Records from a data source
────────

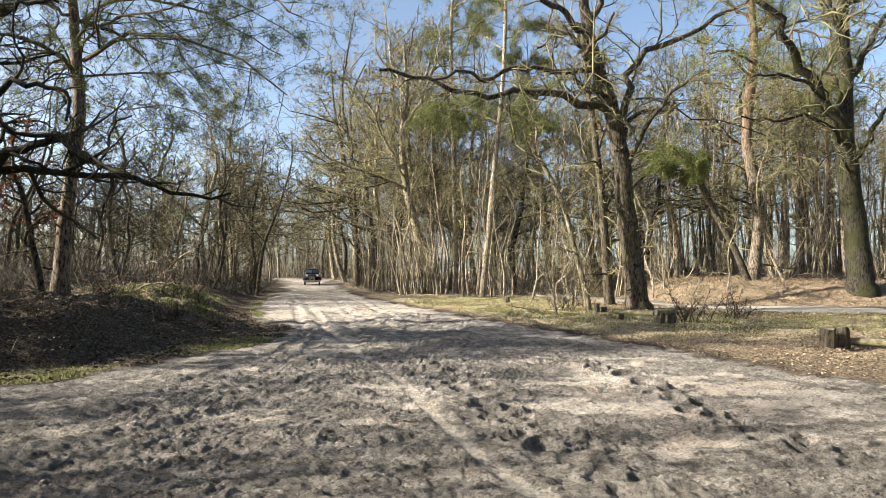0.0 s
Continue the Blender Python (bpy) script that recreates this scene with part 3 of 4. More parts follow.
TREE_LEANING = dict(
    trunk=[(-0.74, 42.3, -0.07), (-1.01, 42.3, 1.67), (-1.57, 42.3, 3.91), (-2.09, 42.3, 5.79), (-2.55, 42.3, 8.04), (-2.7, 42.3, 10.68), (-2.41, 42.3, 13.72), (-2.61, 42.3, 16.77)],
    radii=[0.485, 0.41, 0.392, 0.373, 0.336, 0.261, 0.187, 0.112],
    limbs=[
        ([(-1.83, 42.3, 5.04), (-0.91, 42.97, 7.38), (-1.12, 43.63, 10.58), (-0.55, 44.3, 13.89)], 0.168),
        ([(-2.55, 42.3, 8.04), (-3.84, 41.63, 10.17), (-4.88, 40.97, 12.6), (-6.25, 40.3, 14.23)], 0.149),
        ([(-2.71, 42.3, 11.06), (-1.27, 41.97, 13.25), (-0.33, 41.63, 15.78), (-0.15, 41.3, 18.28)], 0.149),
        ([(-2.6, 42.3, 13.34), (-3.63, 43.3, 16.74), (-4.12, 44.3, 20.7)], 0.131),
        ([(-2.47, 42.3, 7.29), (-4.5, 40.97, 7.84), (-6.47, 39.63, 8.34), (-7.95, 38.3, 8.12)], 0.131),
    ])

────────

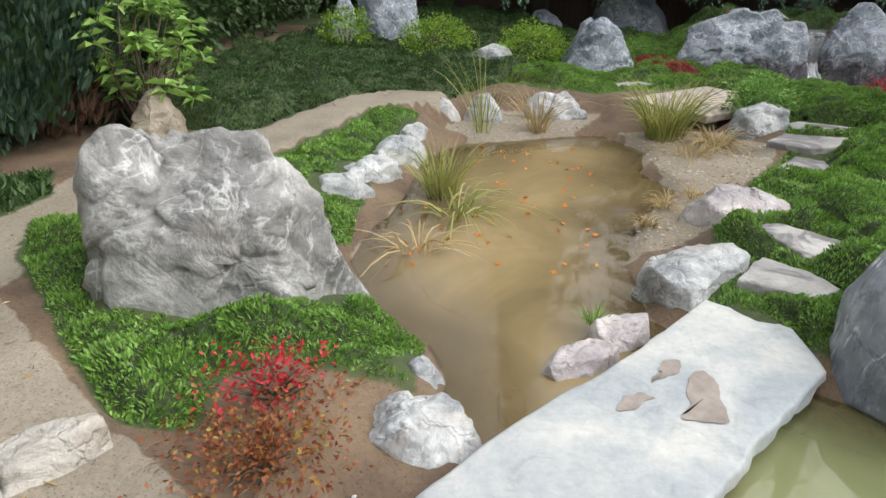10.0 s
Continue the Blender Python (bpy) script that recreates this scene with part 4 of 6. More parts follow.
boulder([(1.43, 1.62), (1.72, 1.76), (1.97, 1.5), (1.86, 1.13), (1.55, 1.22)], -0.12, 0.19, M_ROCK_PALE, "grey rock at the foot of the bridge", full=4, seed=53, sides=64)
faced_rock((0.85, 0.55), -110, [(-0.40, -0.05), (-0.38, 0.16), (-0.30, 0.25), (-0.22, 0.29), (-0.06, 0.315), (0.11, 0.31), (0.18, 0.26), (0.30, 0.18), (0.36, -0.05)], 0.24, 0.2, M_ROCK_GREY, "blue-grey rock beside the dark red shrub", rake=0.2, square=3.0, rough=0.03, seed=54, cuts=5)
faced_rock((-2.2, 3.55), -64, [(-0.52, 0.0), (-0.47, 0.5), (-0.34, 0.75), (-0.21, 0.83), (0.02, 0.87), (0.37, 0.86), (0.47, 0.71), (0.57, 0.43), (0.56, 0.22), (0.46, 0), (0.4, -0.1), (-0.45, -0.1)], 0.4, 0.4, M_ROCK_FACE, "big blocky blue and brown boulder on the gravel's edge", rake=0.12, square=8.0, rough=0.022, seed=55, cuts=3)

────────

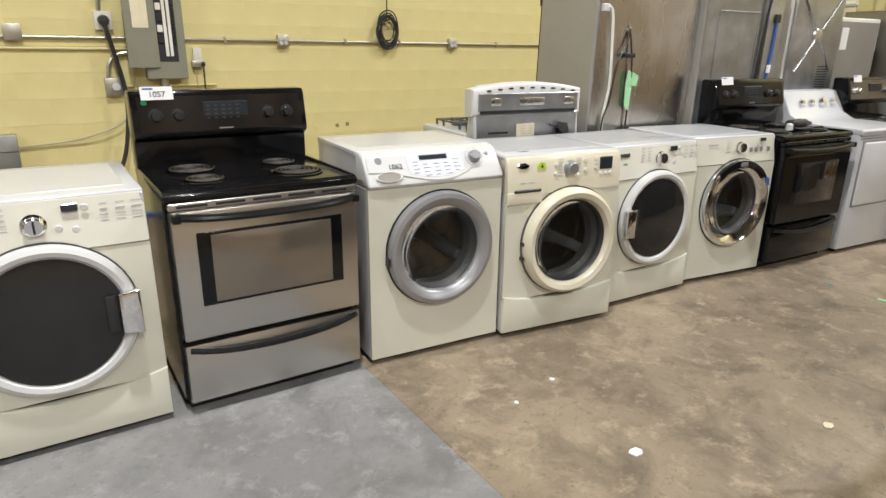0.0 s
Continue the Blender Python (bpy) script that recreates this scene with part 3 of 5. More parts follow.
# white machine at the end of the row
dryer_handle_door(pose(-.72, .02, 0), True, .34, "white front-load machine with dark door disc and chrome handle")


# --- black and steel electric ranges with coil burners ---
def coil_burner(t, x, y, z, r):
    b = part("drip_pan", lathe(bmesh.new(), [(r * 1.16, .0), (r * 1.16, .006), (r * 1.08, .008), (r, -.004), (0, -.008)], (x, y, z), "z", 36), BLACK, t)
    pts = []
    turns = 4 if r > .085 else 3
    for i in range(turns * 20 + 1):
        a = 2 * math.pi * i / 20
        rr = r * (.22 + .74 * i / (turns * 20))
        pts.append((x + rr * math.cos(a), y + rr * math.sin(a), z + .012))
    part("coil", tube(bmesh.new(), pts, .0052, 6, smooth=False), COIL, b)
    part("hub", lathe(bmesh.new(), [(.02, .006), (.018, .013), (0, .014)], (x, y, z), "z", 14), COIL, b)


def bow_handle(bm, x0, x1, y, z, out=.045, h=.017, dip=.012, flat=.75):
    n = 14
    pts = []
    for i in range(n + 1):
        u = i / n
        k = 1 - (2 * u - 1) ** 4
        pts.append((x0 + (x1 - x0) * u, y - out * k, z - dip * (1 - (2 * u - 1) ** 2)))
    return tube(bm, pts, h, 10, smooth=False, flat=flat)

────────

§ What is being asked: From the records above, extract exactly and only the lines that begin at the line with "5. More parts follow." and stop after the line with "front-load machine with".

§ Written reply:
Continue the Blender Python (bpy) script that recreates this scene with part 3 of 5. More parts follow.
# white machine at the end of the row
dryer_handle_door(pose(-.72, .02, 0), True, .34, "white front-load machine with dark door disc and chrome handle")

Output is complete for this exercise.